● **Listed entries**
____________

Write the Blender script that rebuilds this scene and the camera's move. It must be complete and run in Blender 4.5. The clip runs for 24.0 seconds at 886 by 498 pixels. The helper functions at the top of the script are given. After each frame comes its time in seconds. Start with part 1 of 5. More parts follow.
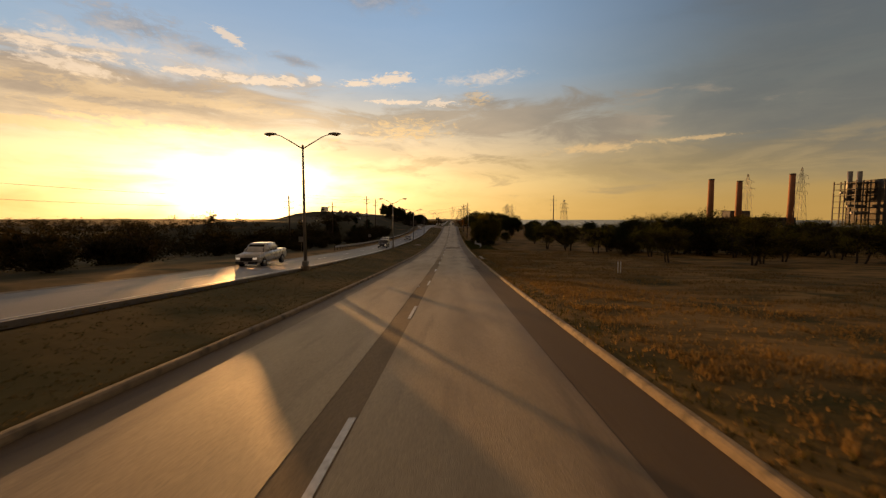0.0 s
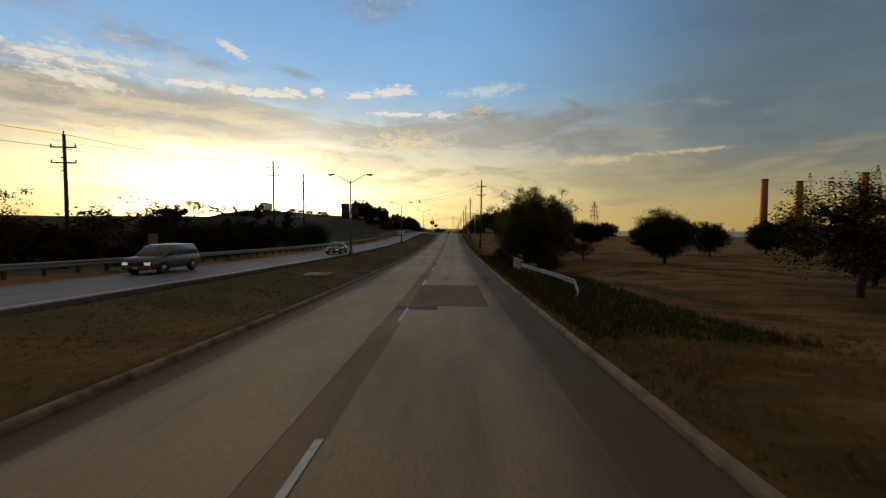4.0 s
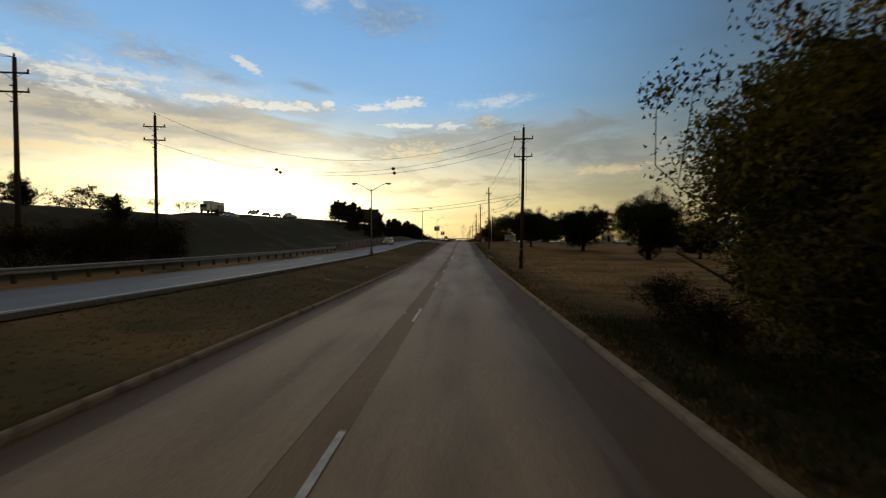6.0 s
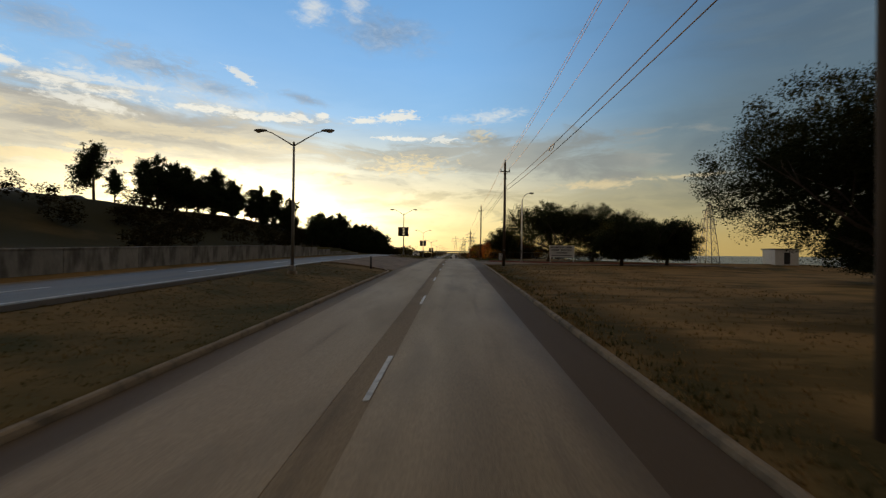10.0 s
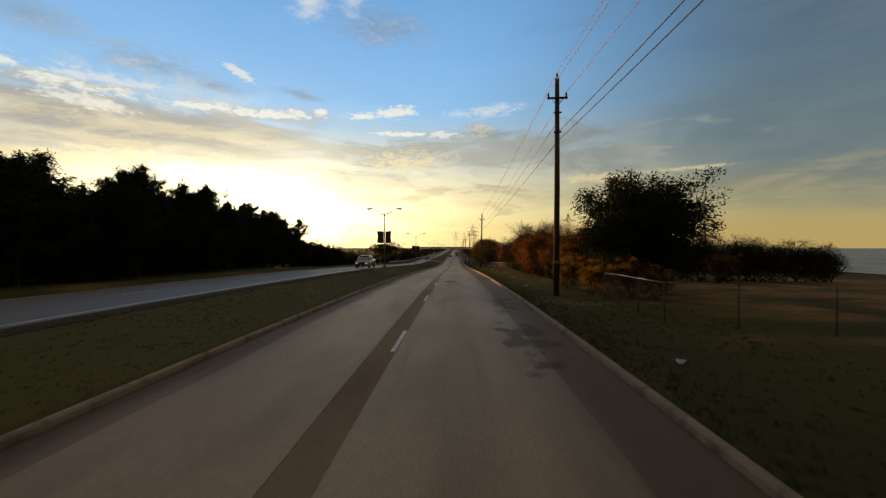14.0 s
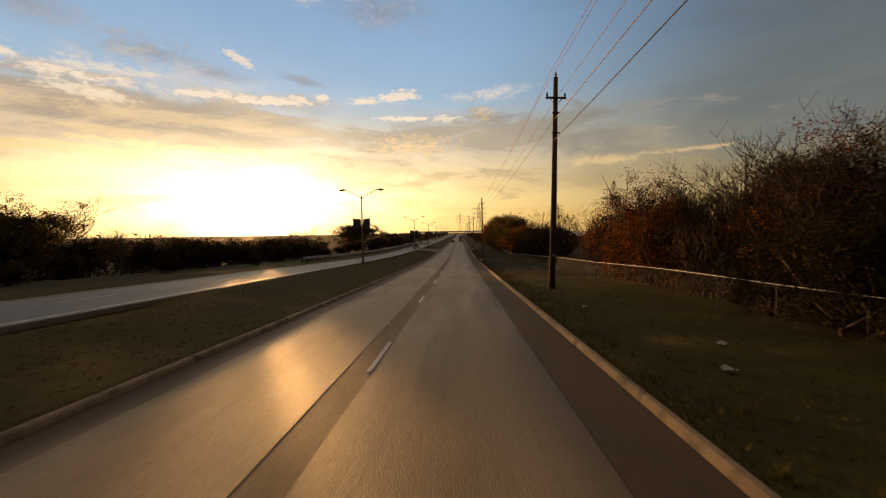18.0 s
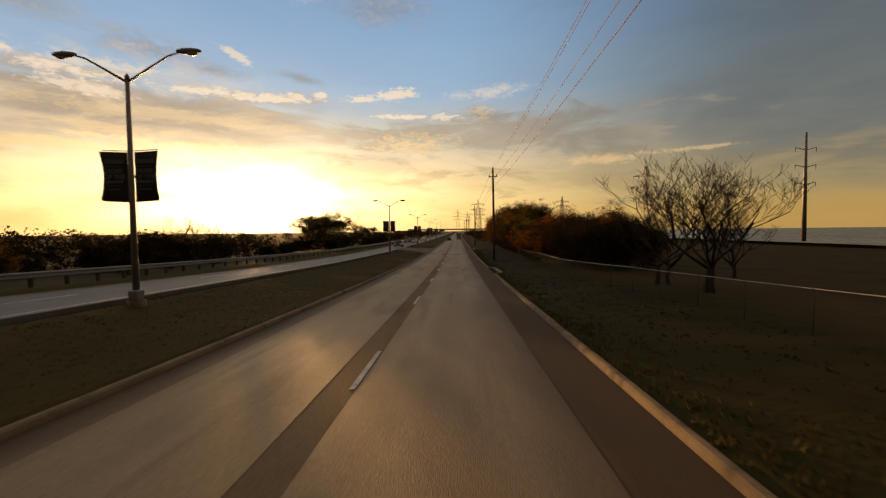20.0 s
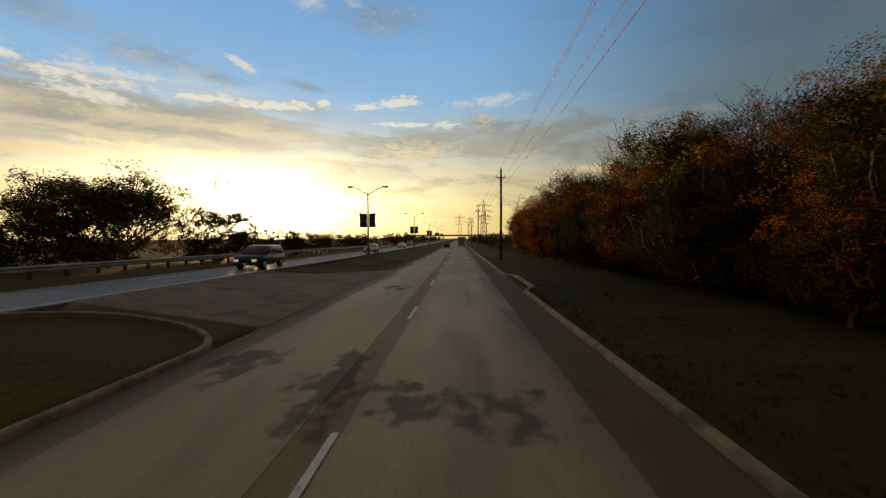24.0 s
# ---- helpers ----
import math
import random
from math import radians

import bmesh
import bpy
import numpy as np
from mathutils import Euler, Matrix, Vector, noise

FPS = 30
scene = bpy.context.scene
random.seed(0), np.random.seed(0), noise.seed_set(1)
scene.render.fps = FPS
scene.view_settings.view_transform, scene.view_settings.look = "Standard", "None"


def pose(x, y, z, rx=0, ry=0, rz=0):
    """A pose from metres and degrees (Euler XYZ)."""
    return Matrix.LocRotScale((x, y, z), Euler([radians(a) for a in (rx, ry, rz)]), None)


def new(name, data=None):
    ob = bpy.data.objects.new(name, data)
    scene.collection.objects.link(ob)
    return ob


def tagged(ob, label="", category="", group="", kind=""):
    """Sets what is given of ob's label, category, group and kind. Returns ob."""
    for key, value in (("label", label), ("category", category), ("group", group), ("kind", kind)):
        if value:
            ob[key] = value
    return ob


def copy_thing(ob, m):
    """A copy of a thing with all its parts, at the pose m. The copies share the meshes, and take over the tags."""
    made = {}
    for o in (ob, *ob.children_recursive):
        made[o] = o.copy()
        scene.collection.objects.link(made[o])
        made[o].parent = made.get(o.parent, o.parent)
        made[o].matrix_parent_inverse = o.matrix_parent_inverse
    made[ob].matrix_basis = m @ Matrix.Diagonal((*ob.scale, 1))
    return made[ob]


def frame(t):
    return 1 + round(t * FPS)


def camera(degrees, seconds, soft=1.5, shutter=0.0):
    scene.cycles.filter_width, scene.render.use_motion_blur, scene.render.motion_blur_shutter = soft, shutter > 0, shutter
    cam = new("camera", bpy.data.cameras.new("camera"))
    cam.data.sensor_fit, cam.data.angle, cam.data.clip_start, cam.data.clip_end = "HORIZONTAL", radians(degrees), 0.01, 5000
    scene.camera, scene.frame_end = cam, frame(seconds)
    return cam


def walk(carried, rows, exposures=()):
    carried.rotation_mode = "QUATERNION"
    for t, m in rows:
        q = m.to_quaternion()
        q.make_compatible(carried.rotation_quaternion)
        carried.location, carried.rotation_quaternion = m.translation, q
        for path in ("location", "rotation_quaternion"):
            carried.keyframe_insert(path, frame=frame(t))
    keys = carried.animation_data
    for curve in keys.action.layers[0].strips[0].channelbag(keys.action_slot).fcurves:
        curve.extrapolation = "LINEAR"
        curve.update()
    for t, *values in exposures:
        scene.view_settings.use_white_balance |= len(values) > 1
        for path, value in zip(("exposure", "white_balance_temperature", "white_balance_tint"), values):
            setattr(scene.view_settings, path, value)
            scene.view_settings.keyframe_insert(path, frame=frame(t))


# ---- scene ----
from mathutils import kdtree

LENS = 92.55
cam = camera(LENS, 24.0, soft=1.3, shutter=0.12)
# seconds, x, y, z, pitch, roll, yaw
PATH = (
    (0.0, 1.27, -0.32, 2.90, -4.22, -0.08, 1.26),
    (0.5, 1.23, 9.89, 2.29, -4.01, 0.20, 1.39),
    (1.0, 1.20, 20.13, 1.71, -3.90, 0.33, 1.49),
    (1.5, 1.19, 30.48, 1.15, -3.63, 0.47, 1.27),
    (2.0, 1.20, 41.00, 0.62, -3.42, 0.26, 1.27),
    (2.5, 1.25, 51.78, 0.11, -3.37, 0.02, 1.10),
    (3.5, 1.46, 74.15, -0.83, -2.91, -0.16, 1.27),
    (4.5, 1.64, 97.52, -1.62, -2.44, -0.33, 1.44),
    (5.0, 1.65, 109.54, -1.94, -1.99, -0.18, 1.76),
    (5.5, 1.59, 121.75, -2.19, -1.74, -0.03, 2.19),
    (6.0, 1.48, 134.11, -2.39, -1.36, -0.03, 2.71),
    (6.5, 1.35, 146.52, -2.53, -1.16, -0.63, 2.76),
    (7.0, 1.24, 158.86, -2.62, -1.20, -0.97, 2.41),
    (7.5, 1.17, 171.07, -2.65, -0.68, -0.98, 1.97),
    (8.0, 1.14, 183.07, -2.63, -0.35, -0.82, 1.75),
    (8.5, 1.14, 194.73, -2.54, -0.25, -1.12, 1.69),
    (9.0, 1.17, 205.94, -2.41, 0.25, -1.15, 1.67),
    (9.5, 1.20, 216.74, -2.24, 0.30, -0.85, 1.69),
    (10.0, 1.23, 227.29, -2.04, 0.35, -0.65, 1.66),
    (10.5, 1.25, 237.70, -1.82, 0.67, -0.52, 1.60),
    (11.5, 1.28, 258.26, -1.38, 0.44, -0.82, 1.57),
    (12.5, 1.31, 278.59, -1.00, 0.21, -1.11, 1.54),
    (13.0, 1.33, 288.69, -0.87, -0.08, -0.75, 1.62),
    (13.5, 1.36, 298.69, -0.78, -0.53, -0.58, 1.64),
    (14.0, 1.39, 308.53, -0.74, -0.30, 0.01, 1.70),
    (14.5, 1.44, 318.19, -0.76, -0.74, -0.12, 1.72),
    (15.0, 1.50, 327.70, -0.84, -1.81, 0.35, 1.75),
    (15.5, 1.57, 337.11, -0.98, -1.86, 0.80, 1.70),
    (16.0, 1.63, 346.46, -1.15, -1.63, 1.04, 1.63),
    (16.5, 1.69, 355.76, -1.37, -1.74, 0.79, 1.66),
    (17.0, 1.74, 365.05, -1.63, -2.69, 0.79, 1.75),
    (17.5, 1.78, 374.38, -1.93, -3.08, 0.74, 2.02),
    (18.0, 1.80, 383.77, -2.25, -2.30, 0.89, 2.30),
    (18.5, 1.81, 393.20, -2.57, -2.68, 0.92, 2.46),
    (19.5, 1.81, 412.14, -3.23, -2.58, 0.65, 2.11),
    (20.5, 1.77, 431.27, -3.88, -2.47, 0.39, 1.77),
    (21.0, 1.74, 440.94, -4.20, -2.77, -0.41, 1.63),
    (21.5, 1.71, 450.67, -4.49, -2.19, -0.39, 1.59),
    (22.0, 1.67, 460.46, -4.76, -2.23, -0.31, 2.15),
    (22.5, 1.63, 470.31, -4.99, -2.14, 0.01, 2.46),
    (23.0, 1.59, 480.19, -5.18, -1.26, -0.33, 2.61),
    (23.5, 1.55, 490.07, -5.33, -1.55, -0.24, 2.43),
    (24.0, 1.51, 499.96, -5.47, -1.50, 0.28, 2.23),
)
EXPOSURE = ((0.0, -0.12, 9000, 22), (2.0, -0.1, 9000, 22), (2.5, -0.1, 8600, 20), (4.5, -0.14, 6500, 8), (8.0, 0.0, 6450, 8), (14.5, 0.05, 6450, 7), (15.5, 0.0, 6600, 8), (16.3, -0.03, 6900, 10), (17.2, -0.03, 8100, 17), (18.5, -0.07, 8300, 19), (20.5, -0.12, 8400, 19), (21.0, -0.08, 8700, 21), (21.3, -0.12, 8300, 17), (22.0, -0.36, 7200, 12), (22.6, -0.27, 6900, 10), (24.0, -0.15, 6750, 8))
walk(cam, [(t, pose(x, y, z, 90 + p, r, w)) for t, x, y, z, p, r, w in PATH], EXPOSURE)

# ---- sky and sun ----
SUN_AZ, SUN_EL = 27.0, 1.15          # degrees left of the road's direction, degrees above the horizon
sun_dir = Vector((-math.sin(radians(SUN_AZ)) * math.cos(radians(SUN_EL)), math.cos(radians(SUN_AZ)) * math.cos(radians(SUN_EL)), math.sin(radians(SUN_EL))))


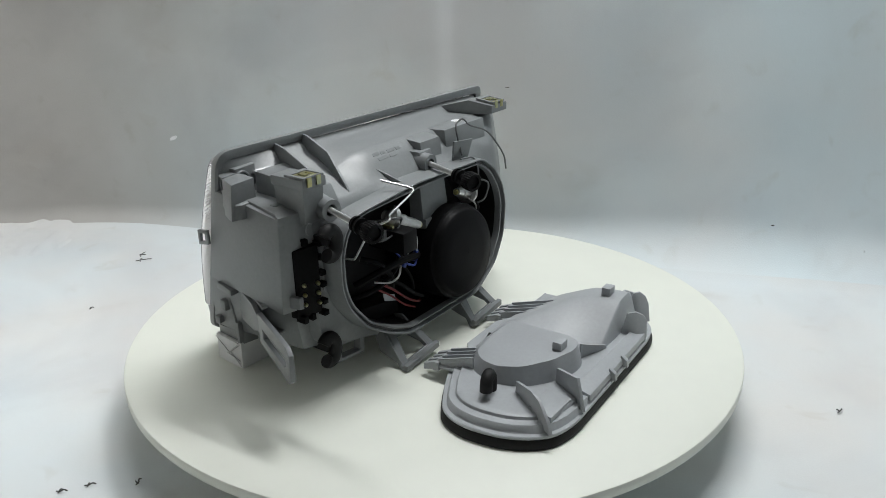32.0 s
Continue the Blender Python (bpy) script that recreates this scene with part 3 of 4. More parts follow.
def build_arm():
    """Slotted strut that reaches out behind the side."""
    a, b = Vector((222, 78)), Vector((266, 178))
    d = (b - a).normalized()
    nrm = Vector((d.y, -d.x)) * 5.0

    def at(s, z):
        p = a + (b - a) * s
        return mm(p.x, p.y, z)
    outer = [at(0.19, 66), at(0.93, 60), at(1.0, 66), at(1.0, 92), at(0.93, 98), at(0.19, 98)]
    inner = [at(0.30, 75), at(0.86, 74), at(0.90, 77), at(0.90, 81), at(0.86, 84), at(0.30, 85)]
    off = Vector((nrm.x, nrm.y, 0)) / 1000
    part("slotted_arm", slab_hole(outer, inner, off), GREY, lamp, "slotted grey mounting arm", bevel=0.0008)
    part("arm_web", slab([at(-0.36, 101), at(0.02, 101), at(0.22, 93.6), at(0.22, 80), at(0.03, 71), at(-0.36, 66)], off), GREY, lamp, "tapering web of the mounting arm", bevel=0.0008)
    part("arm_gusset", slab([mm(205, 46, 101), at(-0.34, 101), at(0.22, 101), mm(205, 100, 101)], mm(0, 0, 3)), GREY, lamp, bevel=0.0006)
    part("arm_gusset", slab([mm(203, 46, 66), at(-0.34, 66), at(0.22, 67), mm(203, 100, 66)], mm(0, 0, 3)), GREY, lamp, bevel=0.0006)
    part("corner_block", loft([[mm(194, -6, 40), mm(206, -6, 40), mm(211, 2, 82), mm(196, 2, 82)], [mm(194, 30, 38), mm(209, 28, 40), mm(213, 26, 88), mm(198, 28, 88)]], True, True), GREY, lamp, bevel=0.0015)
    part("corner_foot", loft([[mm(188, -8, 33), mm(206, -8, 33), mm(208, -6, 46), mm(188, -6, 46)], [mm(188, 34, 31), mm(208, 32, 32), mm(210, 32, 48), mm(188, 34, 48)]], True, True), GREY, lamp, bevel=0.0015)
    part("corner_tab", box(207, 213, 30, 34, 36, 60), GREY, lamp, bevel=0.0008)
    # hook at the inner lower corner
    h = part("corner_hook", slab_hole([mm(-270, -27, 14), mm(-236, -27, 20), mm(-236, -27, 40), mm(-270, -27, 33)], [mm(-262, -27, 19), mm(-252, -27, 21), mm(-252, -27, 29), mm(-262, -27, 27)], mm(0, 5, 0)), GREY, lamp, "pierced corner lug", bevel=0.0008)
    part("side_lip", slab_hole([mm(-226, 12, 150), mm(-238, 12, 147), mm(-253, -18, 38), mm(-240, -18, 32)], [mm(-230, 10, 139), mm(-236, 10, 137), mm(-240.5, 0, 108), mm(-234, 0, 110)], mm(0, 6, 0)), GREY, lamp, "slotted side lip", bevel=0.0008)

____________

● **What you will do**
Print exactly the lines from the line with "import random" to the line with "scene.render.fps = FPS", both included, and nothing else.

● **The output**
import random
from math import radians

import bmesh
import bpy
import numpy as np
from mathutils import Euler, Matrix, Vector, noise

FPS = 30
scene = bpy.context.scene
random.seed(0), np.random.seed(0), noise.seed_set(1)
scene.render.fps = FPS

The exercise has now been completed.